Boxer may be divided in her loyalties, but if she is, she's behind the times with regards to what the unions are doing. SEIU and a bunch of others are all about organizing the immigrants. The first step in that process is bringing them out of the shadows. www.seiu.org has an immigration page that is at odds with the stereotype of unions if anybody's interested in what the collectivists are actually doing.
joe,
Do I think that the supply of construction company executives will
go up because of increased immigration? Yes. Do I think that those
executives who are new immigrants will accept a lower wage? Yes. Do
I think that the average wage of construction company executives
will go down with increased immigration? Not for a second. So it is
not just simple supply and demand. There is something more going
on, and you need more assumptions to support it.
I will admit that my concerted attempt to restrict all economic
effects to be within the construction trades is fighting an uphill
battle. But I feel that such battles against automatically assumed
zero-sum thinking must be fought. And, as you note, total benefit
to the economy is an easy fallback position.
Hell, even recognizing that most of the people chased out of the
construction trades by the lowered wages will find their wages
higher in their new jobs is a fallback position that is not at all
considered by the Boxers of this world.
Russ2000,
I live in a neighborhood called the Highlands, so I'm fine. Parts
of the city got hit pretty bad, though.
The flooding was much worse than the 100 year storm event. But the
utilities all stayed on line.
Mike P,
Those very same construction workers will all find higher paying
jobs in short order? All of them?
Even granting for the sake of argument that a larger supply of
construction workers, and the resultant reduction in construction
wages, would be positive factor in overall economic growth, that's
not the whole ballgame. There are still going to be people getting
the short end of the stick, as there will always be in the churning
of rough-and-tuble capitalism. And even if one wishes to take the
social darwinist stance that it is good for when the "unfit"
suffer, this pain and dislocation, if sufficiently deep and
widespread, will itself become an anti-growth force.

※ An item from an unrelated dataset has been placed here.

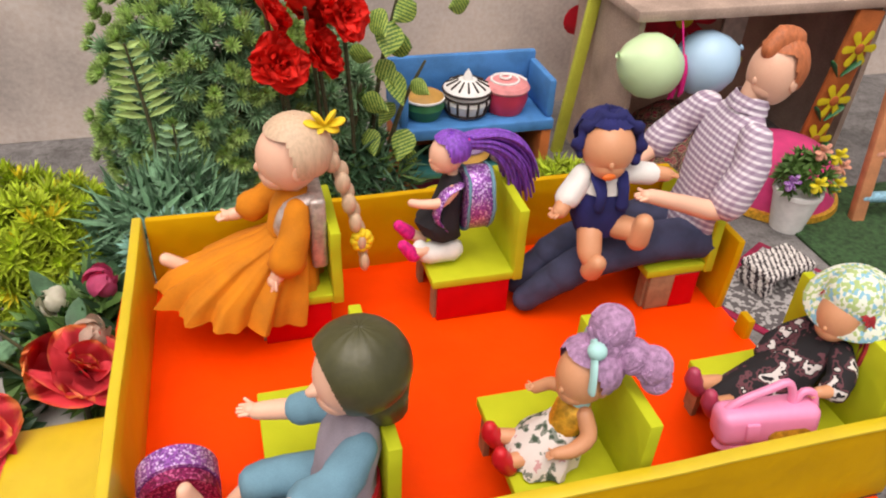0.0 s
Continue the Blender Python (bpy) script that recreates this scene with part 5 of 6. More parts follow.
CORAL = petal_cloth("coral_dyed_silk_petal", (0.66, 0.025, 0.055), (0.86, 0.075, 0.10), (0.92, 0.33, 0.09), 0.042)
coral = "ruffled coral red silk flower with orange rims"
flower(-1.50, 3.12, 2.00, (38, -8), 20, 1.30, coral, [CORAL, CORAL], "coral", (-0.2, 1.0))
flower(-0.55, 3.72, 2.06, (30, 4), 70, 1.35, coral, [CORAL, CORAL], "coral", (-0.3, 0.6))
flower(-1.75, 3.25, 1.22, (55, -20), 130, 1.0, coral, [CORAL, CORAL], "coral", (0.2, 0.7))
flower(-2.15, 4.3, 1.95, (30, -20), 10, 0.9, coral, [CORAL, CORAL], "coral", (0.7, 0.4))
flower(-2.35, 3.55, 1.75, (40, -25), 200, 1.05, coral, [CORAL, CORAL], "coral", (0.7, 0.8))
flower(-2.0, 3.0, 0.72, (60, -20), 60, 0.85, coral, [CORAL, CORAL], "coral", (0.5, 0.9))
rose = "full scarlet silk rose among the foliage"
full = ((7, 1.0, 12), (6, 0.85, 35), (5, 0.66, 55), (5, 0.48, 70), (4, 0.32, 80))
for x, y, z, tl, tn in ((1.72, 7.0, 3.62, (62, 0), 10), (2.20, 7.05, 3.72, (58, 18), 50), (1.62, 7.1, 4.18, (60, -12), 90), (2.10, 7.15, 4.22, (66, 10), 140), (2.55, 7.2, 4.12, (60, 25), 20)):
    flower(x, y, z, tl, tn, 0.95, rose, [ROSE, ROSE], "rose", (0.3, 0.9), full)


def bud(x, y, z, d, r, material, label, root=(0.0, 0.2)):
    """A closed tulip-like bud: overlapping petals round an egg."""
    t = thing("silk_bud", x, y, 0, label=label, category="flower bud", group="silk buds by the bus")
    q = Vector(d).normalized().to_track_quat("Z", "Y").to_matrix().to_4x4()
    for k in range(5):
        m = Matrix.Translation((0, 0, z)) @ q @ Matrix.Rotation(k * 1.2566, 4, "Z")
        bm = bmesh.new()
        grid = []
        for i in range(9):
            e = i / 8
            rad = r * (math.sin(math.pi * (0.05 + 0.91 * e)) ** 0.75) * (1.0 + 0.03 * (k % 2))
            line = []
            for j in range(8):
                a = (j / 7 - 0.5) * 1.9 * (1 - 0.3 * e)
                line.append(bm.verts.new(m @ Vector(((rad + 0.012 * j) * math.cos(a), (rad + 0.012 * j) * math.sin(a), (e - 0.45) * r * 2.3))))
            grid.append(line)
        for i in range(8):
            for j in range(7):
                bm.faces.new([grid[i][j], grid[i][j + 1], grid[i + 1][j + 1], grid[i + 1][j]])
        bmesh.ops.solidify(bm, geom=bm.faces[:], thickness=0.012)
        part("petal", bm, material, t, smooth=60)
    base = Vector((0, 0, z)) - Vector(d).normalized() * r
    part("stem", limb([(root[0], root[1], 0), (root[0] * 0.5, root[1] * 0.5, z * 0.6), base], [0.035, 0.03, 0.035], seg=7), STEM, t)
    part("core", ball((0, 0, z), (r * 0.8, r * 0.8, r * 0.9), u=14, v=10), material, t)


bud(-0.48, 4.08, 2.20, (0.55, -0.3, 0.6), 0.115, BLUSH, "closed blush white silk bud")
bud(-0.99, 4.97, 1.95, (-0.5, -0.2, 0.8), 0.105, CREAM, "closed greenish cream silk bud")
bud(0.14, 4.38, 2.30, (-0.2, -0.4, 0.9), 0.095, CREAM, "closed cream white silk bud")
bud(-0.45, 4.85, 2.24, (0.7, -0.2, 0.5), 0.12, PINKP, "closed pink silk tulip")
bud(0.52, 4.46, 2.26, (0.8, -0.3, 0.4), 0.10, PINKP, "closed pink silk tulip")
bud(0.10, 4.02, 1.92, (0.8, -0.2, 0.2), 0.125, CRIMP, "dark pink silk bud lying over the rim")

planter = thing("planter", -0.95, 4.75, 0, label="rounded white glazed planter holding silk flowers", category="planter")
part("bowl", lathe([(0.55, 0.0), (0.78, 0.05), (0.98, 0.35), (1.05, 0.75), (1.02, 1.05), (0.96, 1.05), (0.96, 0.9), (0.0001, 0.88)], seg=48), CERAMIC, planter)


# pale lacy sprigs
def lace(x, y, z, d, n):
    t = thing("lace_sprig", x, y, 0, label="pale white-green lacy sprig", category="sprig", group="lacy sprigs")
    d = Vector(d).normalized()
    bm = bmesh.new()
    base = Vector((0, 0, z))
    limb([Vector((0.5, 0.6, 0)), base, base + d * 0.36], [0.012, 0.012, 0.008], 0, bm, 6)
    s = d.orthogonal().normalized()
    u = d.cross(s)
    for k in range(n):
        a = k * 2.399
        p = base + d * 0.36 * (k / n)
        w = (math.cos(a) * s + math.sin(a) * u + d * 0.7).normalized()
        q = p + w * 0.13
        limb([p, q], [0.009, 0.008], 0, bm, 5)
        for j in (-1, 0, 1):
            limb([q, q + (w + j * 0.8 * s + 0.2 * u).normalized() * 0.07], [0.009, 0.006], 0, bm, 5)
    part("sprig", bm, LACE, t, smooth=60, kind="stuff")


lace(-1.75, 3.05, 1.32, (-0.2, -0.5, -0.7), 26)
lace(-1.95, 2.95, 0.85, (-0.4, -0.5, -0.6), 22)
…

Capitalism needs liberalism for the same reason that Olympic
gymnastics needs tumbling mats. Not only does it make it more
humane, but it allows for greater achievement.
Those very same construction workers will all find higher
paying jobs in short order? All of them?
The position I think is defensible is the following:
Let Z be the set of all construction workers today. Begin two future realities. In Reality X, the borders are open. In Reality Y, the borders are closed. In five years, and in every year following, the average and median real wage of set Z will be higher in Reality X than in Reality Y.
There are still going to be people getting the short end of the
stick
I don't doubt that. But Barbara Boxer did not cite as "her people"
the high school dropouts who are barely qualified to pick
strawberries. Those folks will indeed have a tough time keeping
their bottom rung jobs with open borders. She cited semiskilled or
skilled people earning the median wage. She is simply wrong at best
and demagogic at worse when she says that these folks will be
certainly worse off in the future because of immigration.